Exercise brief: Scan the lines below for the string "degrees" and copy every one that has it.

Record extracts:
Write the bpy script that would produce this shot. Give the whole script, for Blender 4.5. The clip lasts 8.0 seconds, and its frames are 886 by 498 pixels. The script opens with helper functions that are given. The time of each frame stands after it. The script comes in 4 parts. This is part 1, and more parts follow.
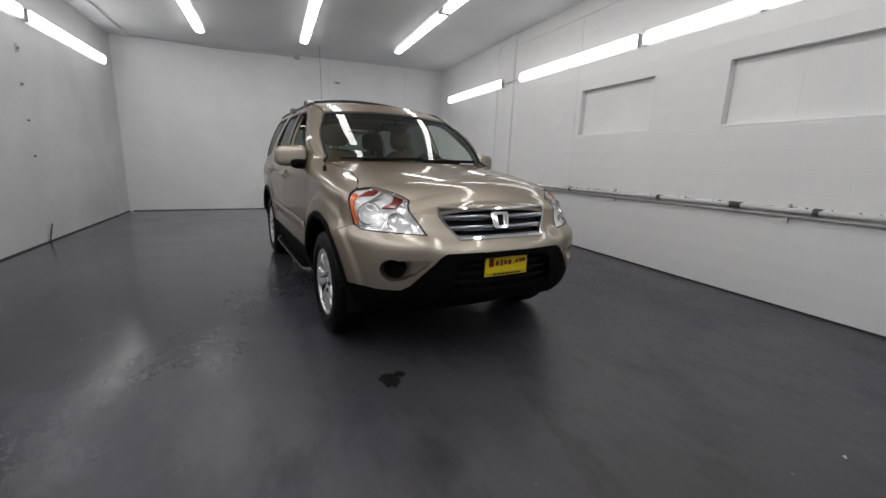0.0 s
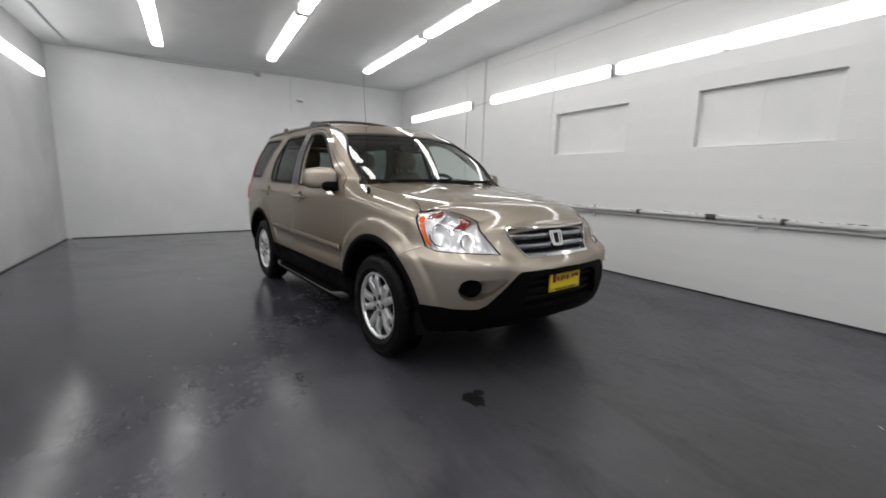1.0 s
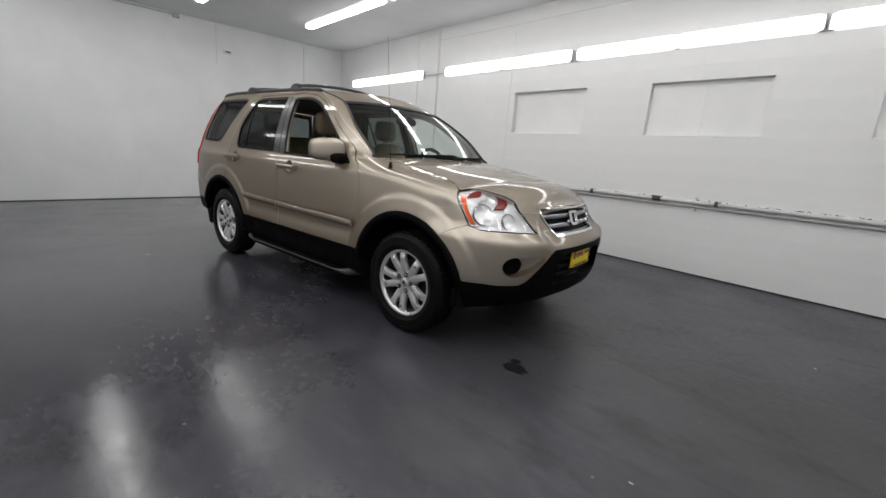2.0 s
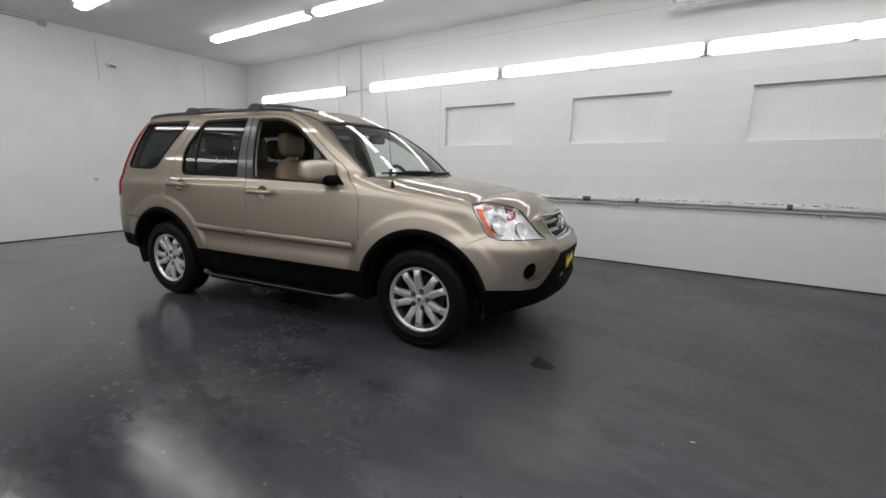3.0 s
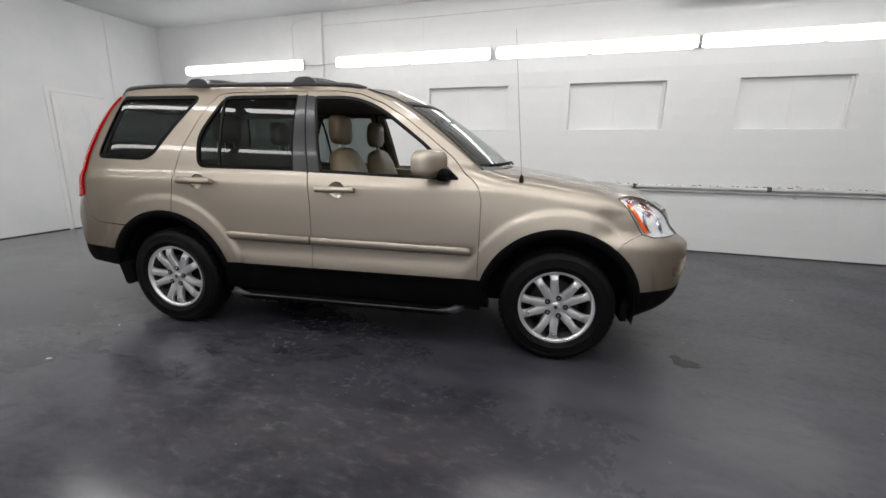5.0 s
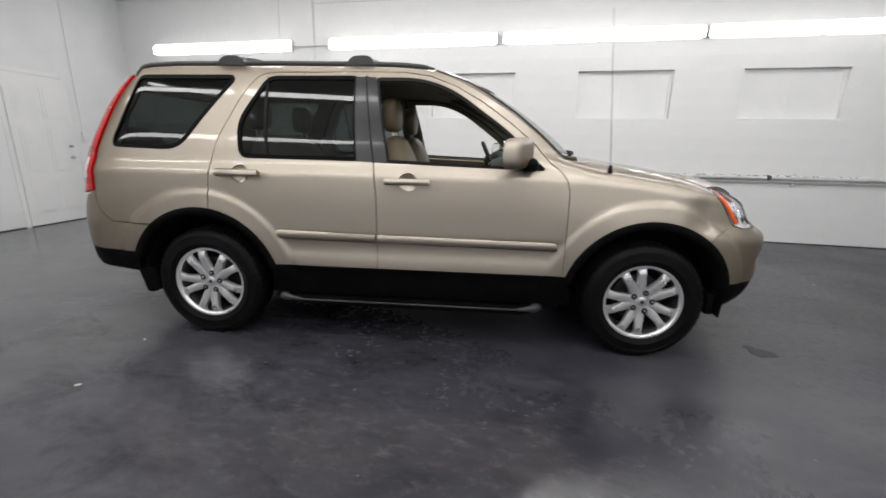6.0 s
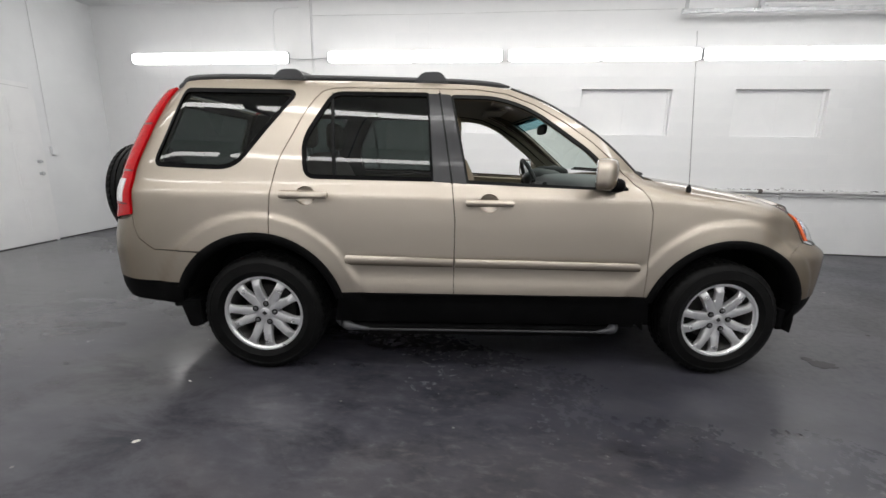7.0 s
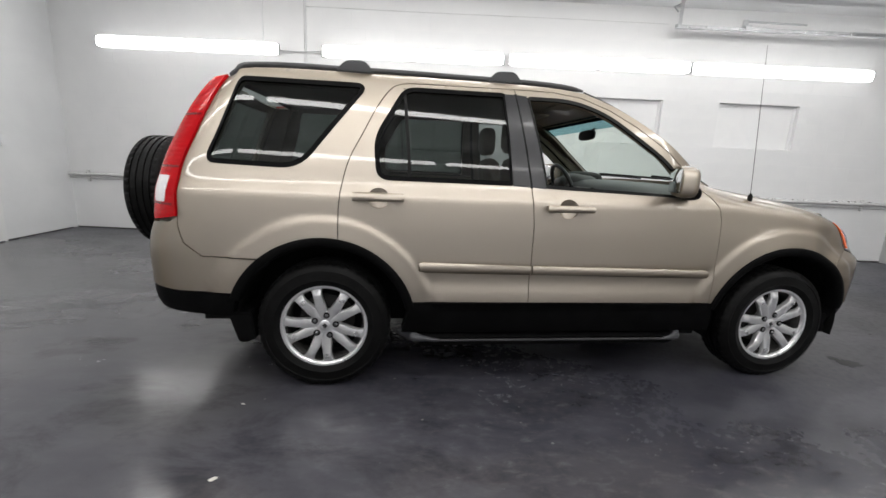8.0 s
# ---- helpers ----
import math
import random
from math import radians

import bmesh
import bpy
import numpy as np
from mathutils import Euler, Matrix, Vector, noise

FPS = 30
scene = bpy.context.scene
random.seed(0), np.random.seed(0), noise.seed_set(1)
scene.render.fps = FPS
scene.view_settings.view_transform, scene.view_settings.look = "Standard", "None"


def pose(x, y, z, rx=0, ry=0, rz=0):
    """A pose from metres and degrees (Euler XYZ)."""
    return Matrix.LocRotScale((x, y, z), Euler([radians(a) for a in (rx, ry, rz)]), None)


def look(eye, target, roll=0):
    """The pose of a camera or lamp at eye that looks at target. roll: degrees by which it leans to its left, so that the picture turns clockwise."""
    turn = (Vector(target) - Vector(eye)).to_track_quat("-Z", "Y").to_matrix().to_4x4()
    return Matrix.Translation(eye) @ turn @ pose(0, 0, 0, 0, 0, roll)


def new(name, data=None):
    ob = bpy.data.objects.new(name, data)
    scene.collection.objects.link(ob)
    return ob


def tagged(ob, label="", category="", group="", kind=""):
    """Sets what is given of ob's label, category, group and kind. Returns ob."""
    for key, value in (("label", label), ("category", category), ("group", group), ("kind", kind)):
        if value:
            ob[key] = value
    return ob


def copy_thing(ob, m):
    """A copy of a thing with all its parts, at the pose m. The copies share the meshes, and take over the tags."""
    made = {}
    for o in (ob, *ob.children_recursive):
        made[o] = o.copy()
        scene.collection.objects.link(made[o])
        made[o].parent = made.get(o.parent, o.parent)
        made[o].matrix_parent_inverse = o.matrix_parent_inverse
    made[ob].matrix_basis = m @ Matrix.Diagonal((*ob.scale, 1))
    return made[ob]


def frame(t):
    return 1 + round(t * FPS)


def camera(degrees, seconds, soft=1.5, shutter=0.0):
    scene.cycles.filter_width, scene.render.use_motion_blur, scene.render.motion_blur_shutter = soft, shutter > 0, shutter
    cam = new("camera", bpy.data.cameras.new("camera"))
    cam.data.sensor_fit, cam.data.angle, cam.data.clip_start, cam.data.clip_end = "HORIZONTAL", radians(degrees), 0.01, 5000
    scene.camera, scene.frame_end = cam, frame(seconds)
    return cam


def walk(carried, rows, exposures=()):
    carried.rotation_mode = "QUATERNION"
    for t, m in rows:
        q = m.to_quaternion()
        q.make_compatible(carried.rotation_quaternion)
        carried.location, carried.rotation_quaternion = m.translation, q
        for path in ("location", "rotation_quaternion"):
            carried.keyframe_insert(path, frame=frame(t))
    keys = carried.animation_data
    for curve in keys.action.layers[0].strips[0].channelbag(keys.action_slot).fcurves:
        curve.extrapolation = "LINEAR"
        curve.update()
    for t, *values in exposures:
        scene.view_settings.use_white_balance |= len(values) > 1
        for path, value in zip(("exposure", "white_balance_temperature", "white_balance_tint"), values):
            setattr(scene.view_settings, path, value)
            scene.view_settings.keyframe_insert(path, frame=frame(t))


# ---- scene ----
---
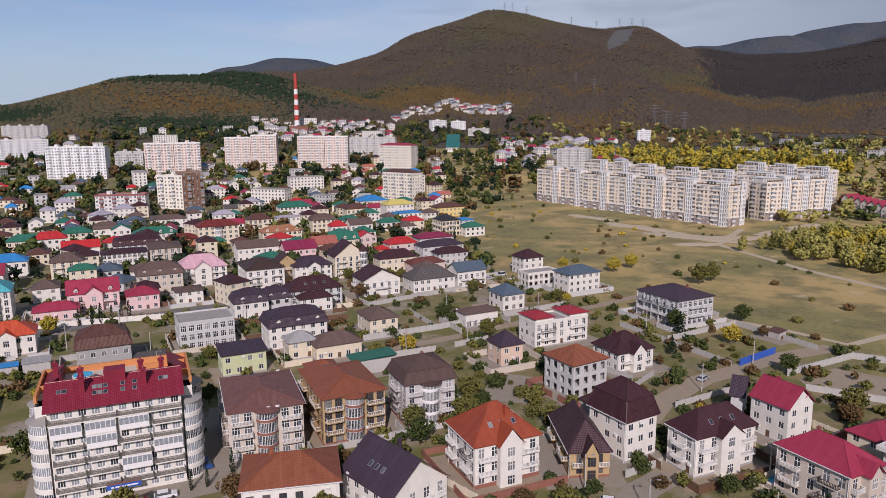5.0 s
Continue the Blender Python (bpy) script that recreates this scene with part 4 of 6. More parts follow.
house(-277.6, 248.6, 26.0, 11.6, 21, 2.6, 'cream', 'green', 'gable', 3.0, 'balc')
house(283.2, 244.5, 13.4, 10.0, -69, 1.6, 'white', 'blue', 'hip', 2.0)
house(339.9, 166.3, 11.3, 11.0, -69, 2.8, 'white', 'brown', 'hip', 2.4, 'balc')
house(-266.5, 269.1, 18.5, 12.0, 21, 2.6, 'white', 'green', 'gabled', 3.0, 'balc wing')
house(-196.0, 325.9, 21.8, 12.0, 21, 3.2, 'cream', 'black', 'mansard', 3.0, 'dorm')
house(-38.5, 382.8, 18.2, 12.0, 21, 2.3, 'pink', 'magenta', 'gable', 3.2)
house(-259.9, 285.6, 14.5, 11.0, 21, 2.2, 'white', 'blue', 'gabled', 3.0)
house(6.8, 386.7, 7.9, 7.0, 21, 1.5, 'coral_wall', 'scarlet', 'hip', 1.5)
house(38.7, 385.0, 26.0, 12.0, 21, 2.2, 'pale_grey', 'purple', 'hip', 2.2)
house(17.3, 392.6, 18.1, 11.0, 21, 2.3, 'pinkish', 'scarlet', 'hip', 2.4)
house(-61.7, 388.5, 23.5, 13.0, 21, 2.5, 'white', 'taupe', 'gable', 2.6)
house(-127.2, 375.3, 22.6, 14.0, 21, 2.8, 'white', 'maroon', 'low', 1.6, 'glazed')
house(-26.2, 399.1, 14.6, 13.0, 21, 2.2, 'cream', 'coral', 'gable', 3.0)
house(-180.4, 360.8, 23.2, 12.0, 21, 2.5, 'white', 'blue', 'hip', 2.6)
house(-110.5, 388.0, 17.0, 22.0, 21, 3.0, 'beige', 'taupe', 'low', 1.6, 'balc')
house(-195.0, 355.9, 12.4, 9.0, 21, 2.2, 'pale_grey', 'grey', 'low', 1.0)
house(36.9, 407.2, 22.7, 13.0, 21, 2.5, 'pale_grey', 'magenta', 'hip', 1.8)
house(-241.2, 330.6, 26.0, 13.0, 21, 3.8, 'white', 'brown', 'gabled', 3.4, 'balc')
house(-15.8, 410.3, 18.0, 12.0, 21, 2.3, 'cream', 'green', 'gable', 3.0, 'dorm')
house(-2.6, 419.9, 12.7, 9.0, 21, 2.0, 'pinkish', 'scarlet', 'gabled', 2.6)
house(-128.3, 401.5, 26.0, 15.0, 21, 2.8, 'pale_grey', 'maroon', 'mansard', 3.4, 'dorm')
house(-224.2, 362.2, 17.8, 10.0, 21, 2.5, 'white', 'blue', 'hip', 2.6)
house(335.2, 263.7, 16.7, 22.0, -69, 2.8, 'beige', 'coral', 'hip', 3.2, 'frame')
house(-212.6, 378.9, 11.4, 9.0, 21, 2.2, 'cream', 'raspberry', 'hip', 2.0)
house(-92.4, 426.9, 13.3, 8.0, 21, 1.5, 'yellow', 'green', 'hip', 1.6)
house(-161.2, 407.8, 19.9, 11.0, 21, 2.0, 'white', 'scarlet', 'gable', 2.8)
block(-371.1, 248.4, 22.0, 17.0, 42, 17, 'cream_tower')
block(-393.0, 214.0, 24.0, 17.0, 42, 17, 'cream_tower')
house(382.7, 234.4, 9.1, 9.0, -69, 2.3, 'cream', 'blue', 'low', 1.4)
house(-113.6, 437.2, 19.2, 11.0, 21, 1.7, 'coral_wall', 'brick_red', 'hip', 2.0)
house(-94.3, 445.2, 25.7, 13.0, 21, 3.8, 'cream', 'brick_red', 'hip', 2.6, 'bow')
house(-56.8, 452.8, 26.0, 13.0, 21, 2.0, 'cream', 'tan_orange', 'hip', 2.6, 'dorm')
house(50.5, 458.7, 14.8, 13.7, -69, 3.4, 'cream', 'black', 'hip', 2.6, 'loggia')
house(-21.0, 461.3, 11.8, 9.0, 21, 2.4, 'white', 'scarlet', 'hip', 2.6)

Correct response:
    """A pose from metres and degrees (Euler XYZ)."""
    """The pose of a camera or lamp at eye that looks at target. roll: degrees by which it leans to its left, so that the picture turns clockwise."""
def camera(degrees, seconds, soft=1.5, shutter=0.0):
    cam.data.sensor_fit, cam.data.angle, cam.data.clip_start, cam.data.clip_end = "HORIZONTAL", radians(degrees), 0.01, 5000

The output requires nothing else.